Pyongyang launched a ballistic missile Sunday evening, the eighth missile test this year. The move came just one week after the rogue state's previous missile launch. International condemnation of such tests has failed to deter North Korea for over two decades.
"The ongoing testing is disappointing, it's disturbing," U.S. Secretary of State Rex Tillerson said in a Fox News interview Sunday.
The term "disappointing" suggests that some expectations were unmet. Tillerson effectively admitted that the Trump administration lacked a firm grip on the issue, spurring concern over what is to follow.
By conducting the latest launch in the early evening, North Korea likely sought to showcase that it can carry out a missile firing any time of the day. Many previous launches were done in the early morning or before noon.
The projectile resembles a medium- to long-range, surface-to-surface ballistic missile tested Feb. 12, according to a South Korean military source. This type can target not only Japan but also the U.S. territory of Guam.
Pyongyang likely will continue testing new missiles and rocket fuels while refraining from more alarming actions -- such as a sixth nuclear weapons detonation or a test of an intercontinental ballistic missile -- that might trigger a U.S. military response.
This is an opportune time for North Korea to measure U.S. reaction, for several reasons.
The president faces political turmoil after abruptly firing FBI Director James Comey, to whom Trump himself apparently asked to end an investigation of Russian ties to Michael Flynn, the former White House national security adviser. These problems may distract the administration, leaving fewer resources to handle the North Korean issue.
American media report that the USS Ronald Reagan nuclear-powered aircraft carrier has been sent to waters near the Korean Peninsula to join the USS Carl Vinson. Yet the unusual situation of having two U.S. carriers deployed in the Sea of Japan has failed to ignite a sense of urgency for North Korea.
The North Korean missile launch also could erode Trump's morale during his first overseas tour as U.S. president. Trump is visiting Saudi Arabia and Israel, and will attend a NATO meeting and a Group of Seven summit to open Friday in Italy.
South Korea's military has indicated that Sunday's missile launch was part of North Korea's basic schedule, suggesting that Pyongyang did not even consider U.S. pressure.

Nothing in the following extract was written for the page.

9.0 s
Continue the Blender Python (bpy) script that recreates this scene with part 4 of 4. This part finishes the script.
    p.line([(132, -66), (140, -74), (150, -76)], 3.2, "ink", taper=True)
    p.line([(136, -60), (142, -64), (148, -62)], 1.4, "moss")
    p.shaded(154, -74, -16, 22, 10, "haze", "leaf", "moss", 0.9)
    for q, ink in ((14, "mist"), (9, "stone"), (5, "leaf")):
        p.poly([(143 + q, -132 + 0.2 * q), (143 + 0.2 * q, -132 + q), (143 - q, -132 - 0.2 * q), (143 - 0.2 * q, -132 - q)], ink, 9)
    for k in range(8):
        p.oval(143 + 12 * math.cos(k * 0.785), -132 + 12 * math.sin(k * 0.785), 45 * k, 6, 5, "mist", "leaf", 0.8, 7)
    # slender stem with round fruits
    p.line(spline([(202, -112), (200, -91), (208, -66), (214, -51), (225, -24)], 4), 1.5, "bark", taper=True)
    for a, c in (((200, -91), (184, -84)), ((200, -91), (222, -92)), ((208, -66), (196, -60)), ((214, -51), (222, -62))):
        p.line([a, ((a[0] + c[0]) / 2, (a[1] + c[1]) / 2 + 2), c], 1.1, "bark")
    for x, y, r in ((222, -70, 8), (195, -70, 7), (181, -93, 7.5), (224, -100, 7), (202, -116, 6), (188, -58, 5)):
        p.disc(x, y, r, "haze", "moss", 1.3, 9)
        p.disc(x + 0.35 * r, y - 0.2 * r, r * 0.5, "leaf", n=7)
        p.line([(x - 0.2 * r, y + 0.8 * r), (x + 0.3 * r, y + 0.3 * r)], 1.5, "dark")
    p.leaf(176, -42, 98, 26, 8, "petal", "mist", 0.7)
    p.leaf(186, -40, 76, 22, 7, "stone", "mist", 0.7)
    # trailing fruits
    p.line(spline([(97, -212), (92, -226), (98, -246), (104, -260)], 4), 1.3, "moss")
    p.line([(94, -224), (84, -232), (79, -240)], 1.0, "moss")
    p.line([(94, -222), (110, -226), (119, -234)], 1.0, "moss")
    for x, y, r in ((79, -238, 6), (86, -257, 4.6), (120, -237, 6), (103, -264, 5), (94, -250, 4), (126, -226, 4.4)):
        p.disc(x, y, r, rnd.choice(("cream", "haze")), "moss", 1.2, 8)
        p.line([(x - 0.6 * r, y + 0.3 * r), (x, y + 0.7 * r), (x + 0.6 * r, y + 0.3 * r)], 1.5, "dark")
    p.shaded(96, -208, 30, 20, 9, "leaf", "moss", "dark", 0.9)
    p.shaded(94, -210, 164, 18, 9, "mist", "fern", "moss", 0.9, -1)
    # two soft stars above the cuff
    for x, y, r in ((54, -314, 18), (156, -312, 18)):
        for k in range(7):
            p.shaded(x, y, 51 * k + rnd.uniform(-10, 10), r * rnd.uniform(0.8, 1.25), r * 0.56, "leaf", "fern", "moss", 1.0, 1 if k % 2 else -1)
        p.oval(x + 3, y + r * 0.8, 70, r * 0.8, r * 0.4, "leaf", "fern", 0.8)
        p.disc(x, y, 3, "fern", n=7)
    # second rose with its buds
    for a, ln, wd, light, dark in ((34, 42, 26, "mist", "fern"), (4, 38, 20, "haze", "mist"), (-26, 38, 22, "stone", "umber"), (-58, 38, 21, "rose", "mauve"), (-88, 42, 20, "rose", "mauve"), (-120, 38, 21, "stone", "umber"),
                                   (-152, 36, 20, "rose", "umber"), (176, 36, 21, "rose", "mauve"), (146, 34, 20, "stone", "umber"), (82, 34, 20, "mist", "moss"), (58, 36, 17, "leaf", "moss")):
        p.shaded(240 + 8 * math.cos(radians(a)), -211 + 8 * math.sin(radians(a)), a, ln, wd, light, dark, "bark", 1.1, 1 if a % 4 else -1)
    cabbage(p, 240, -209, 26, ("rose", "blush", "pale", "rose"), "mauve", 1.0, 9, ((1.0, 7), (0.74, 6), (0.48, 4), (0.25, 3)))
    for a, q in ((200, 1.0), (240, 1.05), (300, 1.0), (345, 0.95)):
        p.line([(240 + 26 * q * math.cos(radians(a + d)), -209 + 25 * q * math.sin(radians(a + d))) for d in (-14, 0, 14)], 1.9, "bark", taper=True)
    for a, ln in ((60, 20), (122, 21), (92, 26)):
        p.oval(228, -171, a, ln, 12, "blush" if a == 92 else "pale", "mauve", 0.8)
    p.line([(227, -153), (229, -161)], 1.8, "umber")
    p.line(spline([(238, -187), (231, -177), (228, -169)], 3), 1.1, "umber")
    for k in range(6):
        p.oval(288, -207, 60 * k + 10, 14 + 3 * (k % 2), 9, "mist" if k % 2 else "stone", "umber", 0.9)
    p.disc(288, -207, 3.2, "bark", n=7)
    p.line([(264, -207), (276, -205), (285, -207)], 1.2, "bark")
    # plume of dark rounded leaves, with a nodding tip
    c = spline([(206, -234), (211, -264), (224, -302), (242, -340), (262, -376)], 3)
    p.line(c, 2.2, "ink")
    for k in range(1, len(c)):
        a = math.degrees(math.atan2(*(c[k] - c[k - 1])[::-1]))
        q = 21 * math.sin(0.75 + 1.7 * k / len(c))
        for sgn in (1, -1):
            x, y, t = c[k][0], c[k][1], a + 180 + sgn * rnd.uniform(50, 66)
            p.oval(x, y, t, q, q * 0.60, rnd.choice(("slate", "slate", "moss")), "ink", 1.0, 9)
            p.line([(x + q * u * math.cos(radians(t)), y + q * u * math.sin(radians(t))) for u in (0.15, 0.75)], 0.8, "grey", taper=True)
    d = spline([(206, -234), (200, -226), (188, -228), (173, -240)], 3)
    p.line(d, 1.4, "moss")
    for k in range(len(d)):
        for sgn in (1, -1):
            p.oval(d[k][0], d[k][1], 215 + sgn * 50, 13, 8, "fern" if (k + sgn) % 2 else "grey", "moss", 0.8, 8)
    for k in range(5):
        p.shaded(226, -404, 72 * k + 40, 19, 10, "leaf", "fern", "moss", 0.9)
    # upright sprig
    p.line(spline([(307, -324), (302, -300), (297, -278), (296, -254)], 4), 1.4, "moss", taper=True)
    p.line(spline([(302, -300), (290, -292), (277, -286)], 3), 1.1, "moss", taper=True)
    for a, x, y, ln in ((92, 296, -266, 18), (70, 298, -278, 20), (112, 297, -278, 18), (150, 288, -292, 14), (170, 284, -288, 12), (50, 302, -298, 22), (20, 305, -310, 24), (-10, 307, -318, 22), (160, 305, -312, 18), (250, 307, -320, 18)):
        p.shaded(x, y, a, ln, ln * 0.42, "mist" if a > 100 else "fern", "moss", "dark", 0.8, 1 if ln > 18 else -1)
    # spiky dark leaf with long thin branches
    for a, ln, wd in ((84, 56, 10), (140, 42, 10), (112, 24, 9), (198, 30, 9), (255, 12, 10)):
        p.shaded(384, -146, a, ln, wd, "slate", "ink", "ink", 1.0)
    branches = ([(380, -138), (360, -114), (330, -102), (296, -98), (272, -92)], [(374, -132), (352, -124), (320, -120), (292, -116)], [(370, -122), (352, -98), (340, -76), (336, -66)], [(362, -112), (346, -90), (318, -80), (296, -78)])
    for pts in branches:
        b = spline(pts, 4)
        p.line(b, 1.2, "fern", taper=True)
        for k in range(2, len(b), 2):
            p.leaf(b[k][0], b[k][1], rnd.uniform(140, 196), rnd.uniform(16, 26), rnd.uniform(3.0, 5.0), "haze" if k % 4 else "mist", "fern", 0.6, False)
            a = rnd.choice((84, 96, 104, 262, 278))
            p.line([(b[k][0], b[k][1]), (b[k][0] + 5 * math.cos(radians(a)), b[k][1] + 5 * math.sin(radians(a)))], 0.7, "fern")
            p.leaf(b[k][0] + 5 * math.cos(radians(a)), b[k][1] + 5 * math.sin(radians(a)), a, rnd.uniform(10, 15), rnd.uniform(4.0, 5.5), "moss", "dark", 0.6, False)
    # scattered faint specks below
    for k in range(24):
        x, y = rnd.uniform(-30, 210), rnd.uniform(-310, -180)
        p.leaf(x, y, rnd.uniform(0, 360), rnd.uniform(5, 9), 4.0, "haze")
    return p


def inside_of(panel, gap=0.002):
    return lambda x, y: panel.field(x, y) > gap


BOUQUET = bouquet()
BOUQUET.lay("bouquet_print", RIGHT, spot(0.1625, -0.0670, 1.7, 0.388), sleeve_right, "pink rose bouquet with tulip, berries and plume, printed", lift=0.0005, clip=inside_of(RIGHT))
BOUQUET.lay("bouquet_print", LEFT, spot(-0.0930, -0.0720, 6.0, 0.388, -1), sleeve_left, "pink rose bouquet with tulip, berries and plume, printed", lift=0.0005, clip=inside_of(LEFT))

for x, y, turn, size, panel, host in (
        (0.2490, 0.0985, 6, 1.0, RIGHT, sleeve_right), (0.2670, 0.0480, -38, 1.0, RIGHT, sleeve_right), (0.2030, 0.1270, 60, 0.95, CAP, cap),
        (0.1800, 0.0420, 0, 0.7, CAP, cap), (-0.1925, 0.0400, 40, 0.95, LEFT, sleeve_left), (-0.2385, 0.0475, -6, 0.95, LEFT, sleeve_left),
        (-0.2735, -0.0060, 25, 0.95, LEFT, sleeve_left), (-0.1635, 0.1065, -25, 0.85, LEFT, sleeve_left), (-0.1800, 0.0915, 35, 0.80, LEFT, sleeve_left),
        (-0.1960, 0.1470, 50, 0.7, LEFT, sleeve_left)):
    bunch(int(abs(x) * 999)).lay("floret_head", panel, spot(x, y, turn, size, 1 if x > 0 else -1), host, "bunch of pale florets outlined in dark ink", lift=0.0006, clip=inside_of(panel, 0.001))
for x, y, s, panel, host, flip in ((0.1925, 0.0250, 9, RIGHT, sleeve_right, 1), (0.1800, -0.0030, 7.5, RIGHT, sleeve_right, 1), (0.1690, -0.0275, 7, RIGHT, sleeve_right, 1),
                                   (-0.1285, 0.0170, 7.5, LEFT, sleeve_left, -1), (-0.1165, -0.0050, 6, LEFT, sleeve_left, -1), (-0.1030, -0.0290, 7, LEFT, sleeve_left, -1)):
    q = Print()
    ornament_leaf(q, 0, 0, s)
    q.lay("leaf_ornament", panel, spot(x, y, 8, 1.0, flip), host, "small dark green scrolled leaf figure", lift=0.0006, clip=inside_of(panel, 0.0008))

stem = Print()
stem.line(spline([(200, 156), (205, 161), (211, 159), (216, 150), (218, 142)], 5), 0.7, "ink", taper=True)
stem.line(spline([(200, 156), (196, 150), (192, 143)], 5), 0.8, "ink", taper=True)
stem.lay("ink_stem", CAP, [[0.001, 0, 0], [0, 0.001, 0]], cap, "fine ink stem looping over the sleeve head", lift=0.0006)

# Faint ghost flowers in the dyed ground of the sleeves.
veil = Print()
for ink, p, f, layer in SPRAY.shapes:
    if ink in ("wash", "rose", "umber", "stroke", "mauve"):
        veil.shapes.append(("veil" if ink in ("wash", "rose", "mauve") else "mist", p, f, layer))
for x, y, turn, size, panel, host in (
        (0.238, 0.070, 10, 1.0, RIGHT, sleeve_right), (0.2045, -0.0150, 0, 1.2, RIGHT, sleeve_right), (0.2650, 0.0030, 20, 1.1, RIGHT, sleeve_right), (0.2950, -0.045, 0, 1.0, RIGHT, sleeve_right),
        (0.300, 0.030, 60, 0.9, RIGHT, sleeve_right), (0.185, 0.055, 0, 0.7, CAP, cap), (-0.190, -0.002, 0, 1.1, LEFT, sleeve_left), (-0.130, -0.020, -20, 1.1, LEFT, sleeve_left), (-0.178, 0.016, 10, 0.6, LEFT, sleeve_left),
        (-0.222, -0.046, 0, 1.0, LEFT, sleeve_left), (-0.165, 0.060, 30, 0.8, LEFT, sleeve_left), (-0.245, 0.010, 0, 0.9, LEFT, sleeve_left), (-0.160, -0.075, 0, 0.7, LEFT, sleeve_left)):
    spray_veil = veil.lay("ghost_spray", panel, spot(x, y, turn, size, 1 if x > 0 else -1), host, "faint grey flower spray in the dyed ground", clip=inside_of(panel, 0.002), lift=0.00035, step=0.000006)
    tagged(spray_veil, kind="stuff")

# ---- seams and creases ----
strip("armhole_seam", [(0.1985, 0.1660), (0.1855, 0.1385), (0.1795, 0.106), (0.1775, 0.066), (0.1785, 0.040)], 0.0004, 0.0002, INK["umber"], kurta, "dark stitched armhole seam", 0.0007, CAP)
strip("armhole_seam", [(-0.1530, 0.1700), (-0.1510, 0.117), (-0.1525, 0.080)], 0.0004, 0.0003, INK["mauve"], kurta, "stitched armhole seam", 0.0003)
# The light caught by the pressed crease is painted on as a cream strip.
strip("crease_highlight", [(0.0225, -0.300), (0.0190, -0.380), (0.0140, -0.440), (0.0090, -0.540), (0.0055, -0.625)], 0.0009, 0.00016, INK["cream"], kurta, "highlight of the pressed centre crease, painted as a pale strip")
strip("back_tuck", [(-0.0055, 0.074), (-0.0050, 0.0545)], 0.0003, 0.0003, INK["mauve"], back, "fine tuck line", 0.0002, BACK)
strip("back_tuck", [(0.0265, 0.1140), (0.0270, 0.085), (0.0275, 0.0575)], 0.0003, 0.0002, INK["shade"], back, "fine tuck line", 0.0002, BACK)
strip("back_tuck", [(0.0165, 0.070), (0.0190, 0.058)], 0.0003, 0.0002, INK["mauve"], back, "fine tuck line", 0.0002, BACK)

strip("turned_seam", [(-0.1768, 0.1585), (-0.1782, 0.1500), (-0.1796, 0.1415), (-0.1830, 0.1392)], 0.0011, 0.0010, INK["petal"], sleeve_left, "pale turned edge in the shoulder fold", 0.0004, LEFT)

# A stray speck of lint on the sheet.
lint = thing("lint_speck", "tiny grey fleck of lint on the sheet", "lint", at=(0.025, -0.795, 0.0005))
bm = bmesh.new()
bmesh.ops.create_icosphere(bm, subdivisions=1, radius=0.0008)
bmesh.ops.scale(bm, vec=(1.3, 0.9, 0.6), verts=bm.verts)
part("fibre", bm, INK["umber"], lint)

The United Nations Security Council has warned that any fresh military provocations will be met with severe repercussions, including sanctions.
Yet North Korea's foreign ministry said it will continue to conduct such tests until the U.S. makes the right choice. North Korea seeks a dialogue with the Trump administration, along with obtaining U.S. recognition as a nuclear state, which is unlikely to happen. The vast gap that has divided the two sides for more than 20 years shows no sign of closing.